Да, все эти жертвы связаны между собой – Престон, Сисси, Мэттью, а теперь судьба расправится и с Кливом. Это он– носитель болезни, постигшей их всех. Есть только одно средство, но Чазу было слишком страшно, ему не хватало мужества, не хватало решимости, силы воли. Он презирал себя: дни ползли, а он все никак не мог сделать то, что должно. Однако он уже знал, каким будет его решение.
Свою комнату в «Калхас-хаусе» Клив Причард превратил в святилище Джеймса Дина. Изображения этого актера висели повсюду: вот он шагает по улице Нью-Йорка, запихнув кулаки в карманы куртки, подняв навстречу морозу воротник куртки; вот он карабкается на нефтяную вышку в фильме «Великан», баюкает на руках умирающего Сэла Минео в «Мятежнике», позирует рядом с «порше», ставшим причиной его гибели, хмурится в камеру, снимаясь для десятков постеров и календарей, нашедших теперь прибежище в комнате Клива; курит на фоне декораций «К востоку от
Эдема». Входя в комнату Клива, посетитель переносился в другую страну, в другую эпоху, на тридцать лет назад.
В комнате имелись и другие декорации, способствовавшие тому же впечатлению: бутылки из-под кока-колы на подоконнике, у окна– старый стул, явно американского происхождения, на рабочем столе– хромированный проигрыватель и три меню, предлагавшие гамбургеры, хот-доги, картофель фри и молочный коктейль. На книжном шкафу с высокими теннисными бутсами соседствовала небольшая неоновая вывеска «Кока».

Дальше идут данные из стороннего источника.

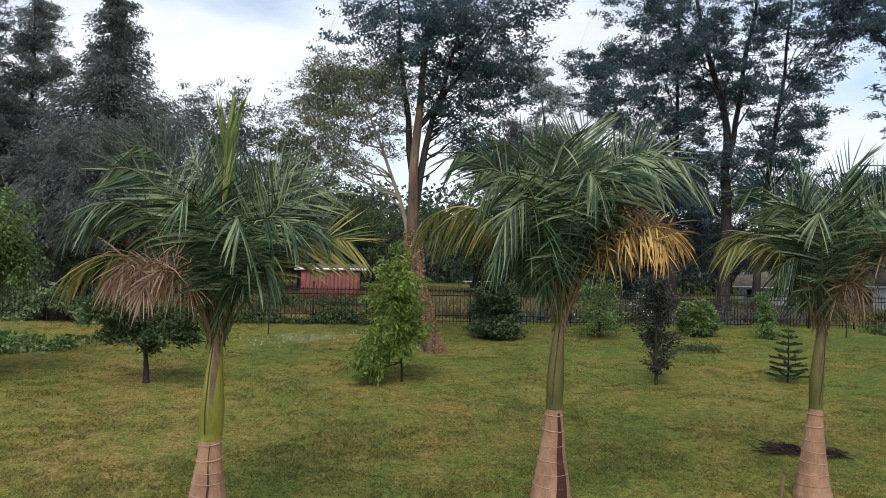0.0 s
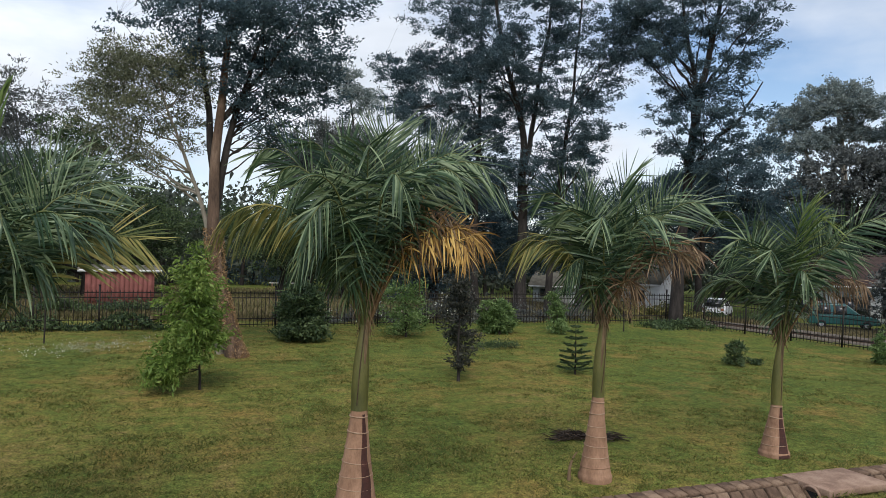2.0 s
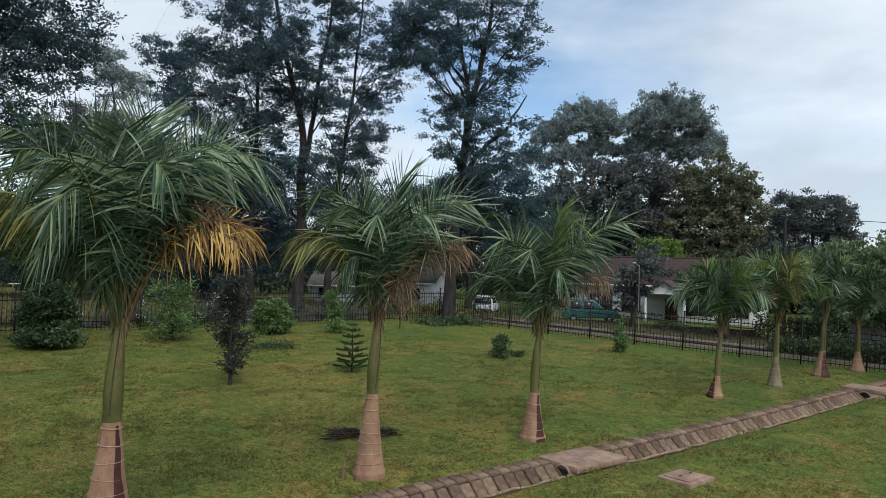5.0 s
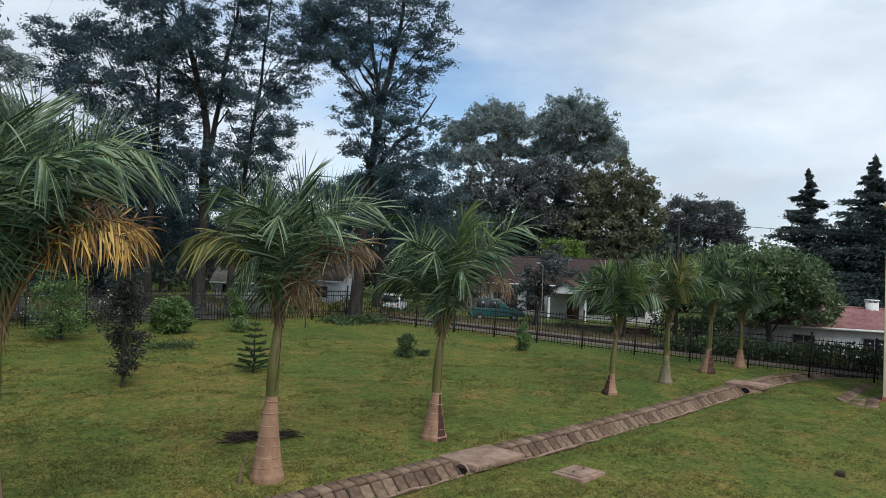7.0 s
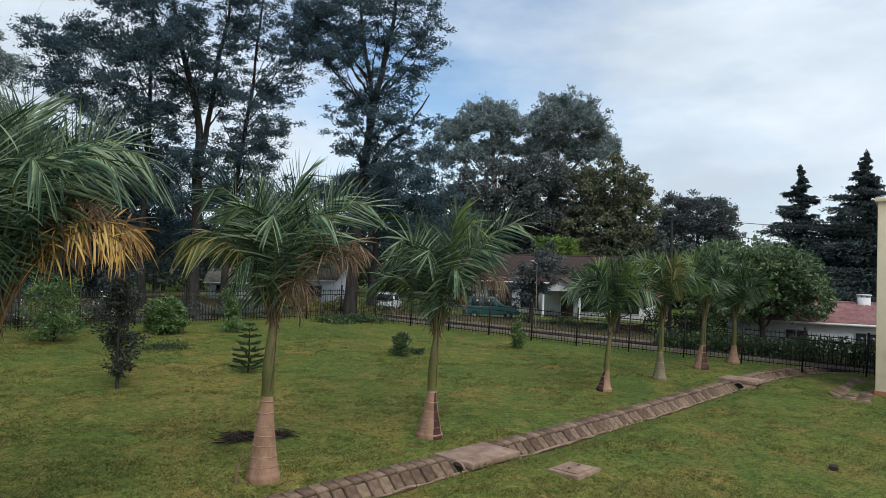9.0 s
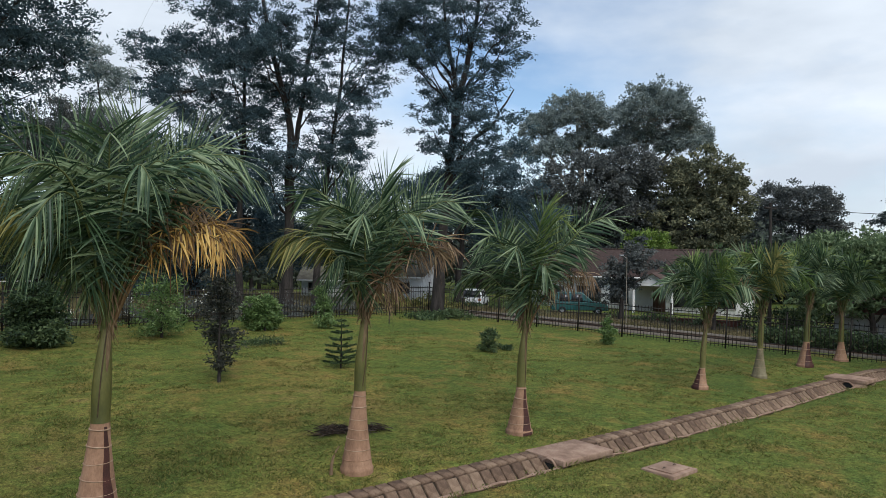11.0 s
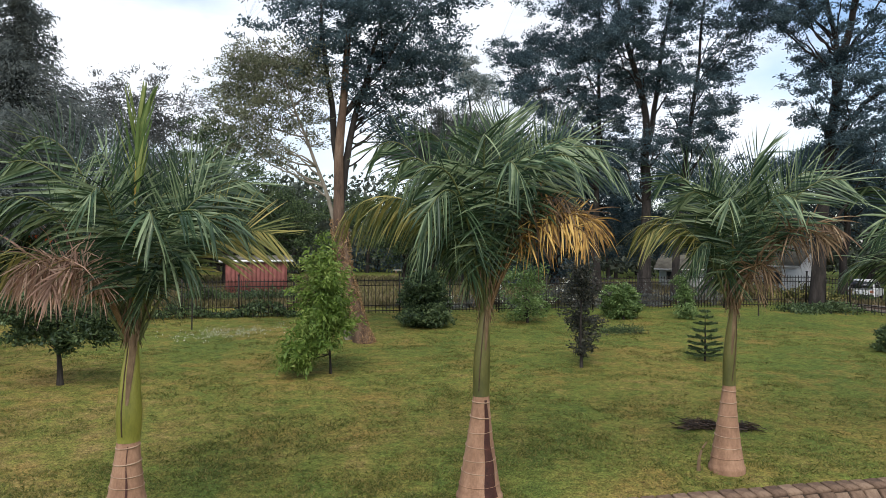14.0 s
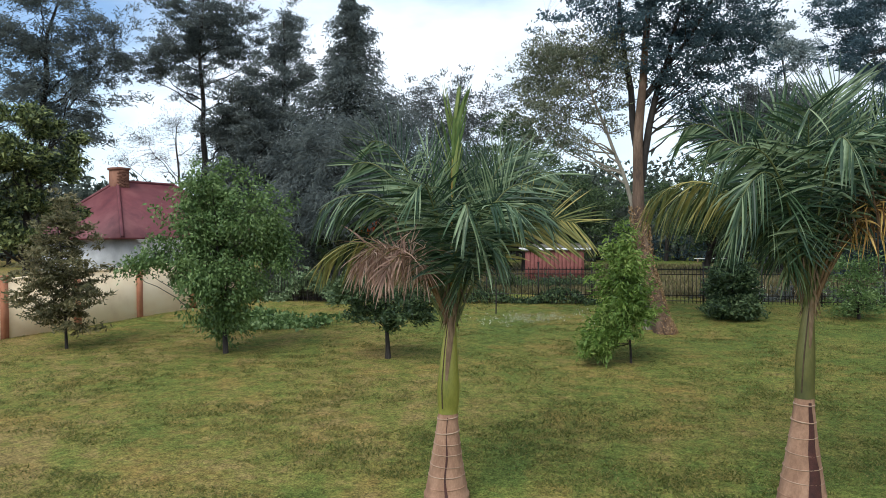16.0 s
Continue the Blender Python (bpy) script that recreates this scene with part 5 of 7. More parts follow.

Анахронизмом в этой обстановке казались фотографии самого Клива и его товарищей: школьная команда регби, Клив в форме фехтовальщика – эти две фотографии были пристроены на одежном шкафу– и третья на столе: Клив стоит за спиной напуганной немолодой женщины, одной рукой обхватив ее за плечи. Для этого снимка Клив наголо обрился, оставив лишь узкую дорожку волос посреди головы, панк-рокерский гребень, выкрашенный в синий цвет и уложенный несколькими зазубринами, словно у динозавра. Оделся Клив в черную кожу, подпоясавшись металлической цепью.